This is an essay I wrote for my Humanities class three or four months ago. I’ve struggled with putting it out in the world because it does not paint me in a very complimentary light. That is both the reason I believe it is important to put out there, and the reason I don’t want to put it out there. After much internal debate I realized that the reason I am having so much trouble with it is because it discusses something I am still struggling with, rather that something I’ve come to grips with or have successfully left in my past. As I have stated previously, I am in progress, please let me remain unresolved.
I have been made the other due to a few of my different identities, some of which I have spoken about previously. Trans, Wiccan, etc. However, the identity which it is the most clear how being othered has impacted me is as a nerd.
While bullying hurt and getting beat up really hurt, those didn’t actually impact me as much as simply being excluded. Not being made welcome hurt far more than the teasing or beatings. To this day I have social anxiety around crowds that are just standing around talking. Lunch rooms are hell and every time a class goes on break or people are “just hanging out” it’s hard for me to figure out what I should do. I will often bring a book or some homework to work on during the break to distract myself from the “alone in a crowd” feeling.
This isolated feeling has made it difficult for me to ask for help, have casual acquaintances, or even be comfortable in a group that does not have a structured agenda.
This isolated feeling intersects with my mental health history and my transness. I developed a paranoia about trusting people with my secrets, thus when opportunities came up where I could have gotten help, I let them pass because I couldn’t bridge the trauma of my isolation in a a crowd of just one other person.
Just as many people of an othered identity have turned around and othered another group in turn, I took my damage of being othered as a nerd, then used an aspect of that identity to other, well, others. I internalized an elitist script regarding people who could not read and especially disliked people who chose not to read and thus never developed any proficiency at reading. At first I did this subconsciously.
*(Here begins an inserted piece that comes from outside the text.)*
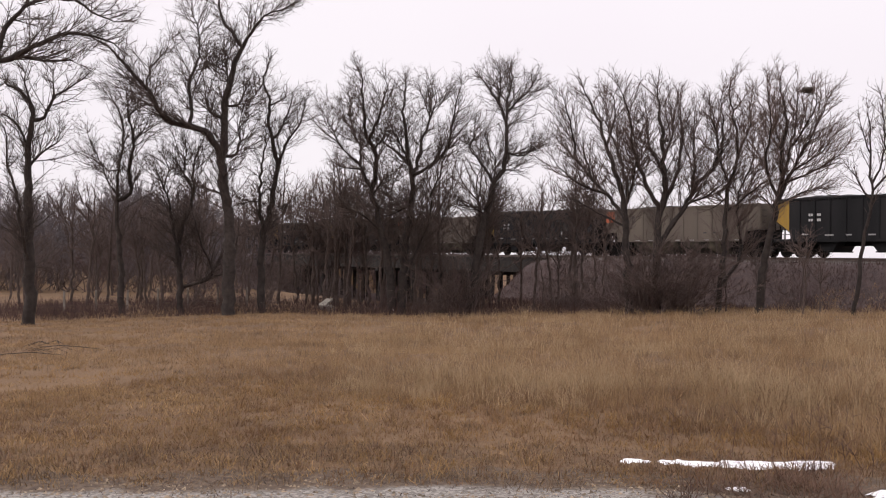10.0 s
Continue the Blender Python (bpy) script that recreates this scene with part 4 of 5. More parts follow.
class Crown:
    """Branches that leave the limbs, bend upwards, fork three times and run out in fine twigs."""

    def __init__(self, seed, rise=0.13, wander=0.11, thin=0.0062, dense=1.0, angle=44, levels=3):
        self.r = random.Random(seed)
        self.rise, self.wander, self.thin, self.dense, self.angle, self.levels = rise, wander, thin, dense, angle, levels
        self.rows = []

    def turn(self, d, degrees):
        axis = d.orthogonal()
        axis.rotate(Matrix.Rotation(self.r.uniform(0, 6.283), 3, d))
        out = d.copy()
        out.rotate(Matrix.Rotation(radians(degrees), 3, axis))
        return out.normalized()

    def grow(self, p, d, length, radius, level):
        r = self.r
        if level == self.levels:
            e = p + (d + Vector((r.gauss(0, 0.06), r.gauss(0, 0.06), r.gauss(0.1, 0.08)))).normalized() * length
            self.rows.append((*p, *e, radius, 0.0))
            return
        n = max(2, round(length / (0.32 if level == 1 else 0.26)))
        step = length / n
        gap = (0.25 if level == 1 else 0.17) / self.dense
        owed = r.uniform(0, 1)
        for i in range(n):
            t0, t1 = i / n, (i + 1) / n
            w = self.wander
            d = (d + Vector((r.gauss(0, w), r.gauss(0, w), r.gauss(0, w) + self.rise * (1 - max(0.0, d.z))))).normalized()
            q = p + d * step
            r0, r1 = radius + (self.thin - radius) * t0, radius + (self.thin - radius) * t1
            self.rows.append((*p, *q, r0, 0.0 if i == n - 1 else r1))
            owed += step / gap * (0.4 if level == 1 and t1 < 0.25 else 1.0)
            while owed >= 1:
                owed -= 1
                size = (length * 0.58 * (1.1 - 0.55 * t1) if level == 1 else 0.46) * r.uniform(0.55, 1.25)
                at = p.lerp(q, r.random())
                self.grow(at, self.turn(d, self.angle * r.uniform(0.55, 1.2)), max(0.2, size), max(self.thin, r1 * 0.75) if level == 1 else self.thin, level + 1)
            p = q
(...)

It was in middle school that I became aware that I had an intense dislike of illiterate people and because I wasn’t yet in a place of practicing compassion, I definitely acted in discriminatory ways and was bigoted towards illiterate people.
Nowadays, I intellectually understand there are many various and legitimate reasons for a person to have become someone who does not read, but because my own rabid love of reading I am unable to emotionally understand someone choosing not to read.
I have nothing but compassion and understanding for people that struggle with basic math, don’t understand science, or have learning disabilities. For people that cannot read I have come to a place where blaming them for not having the skill of reading feels like blaming the victim and I get angry about who/what kept them from, what I consider to be, literary heaven.
I have mild dyslexia, so one would think I would have more sympathy, but anytime someone tells me they don’t see any point in ever going to the library, or I’m in a class and people are called on to read and someone that has no problem speaking otherwise turns out to have a lot of difficulty reading I get angry and disgusted.
Before I identified this as a problem I would let this feeling run wild and that emotional reaction would affect my future interactions with that person. Now that I have identified this as an issue, I make a point to of grounding and centering to set that irrational emotional reaction aside and make space for the person who is struggling to work through what they are reading. If we are in conversation later, I’ll let them pick what we talk about because a vast majority of the topics I would pick center around something I have read. If they have questions for me (I am generally considered a repository of useless information), then I’ll answer them without going off into rabbit holes. Well, I try not to go off in to rabbit holes, but I really like going down rabbit holes, so that can be a problem too.
This issue honestly feels more like a cultural communication barrier to me that dealing with someone from a different country, subculture, social class, or who does not speak English. I am good at code switching and using nonverbal communication to talk, whether pantomime or drawings. To me, there seems to be a fundamental difference in the way readers and non-readers perceive the world that I simply do not understand.
Thankfully, I recently got to be witness to someone I know quite well make a major leap forward when it comes to public reading and in doing so he helped me deal with some of my internalized elitism. He specifically has a phobia of reading publicly. Good public speaker. Can read something quietly to himself and offer brilliant insight I to what he just read. Just struggled with the one thing. Actually, he kinda got over it in a major way. In fact, it’s even on video. Witnessing this in person, as well witnessing him tackle his phobia in other spaces helped me to challenge my own biases.
It’s still a problem, and I’m still working on it.
I’m hoping that in sharing this essay it will help people to be honest and accountable about what forms of privilege they are still caring around and need to address. Race, class, gender, nationality, all seem to be what people are focused on. While these things are important, I think we shouldn’t lose sight of all the different ways we as human beings like to cut ourselves off from each other. Some are over things rarely discussed, like illiteracy, others may not even have a name. They still need to be a part of the work.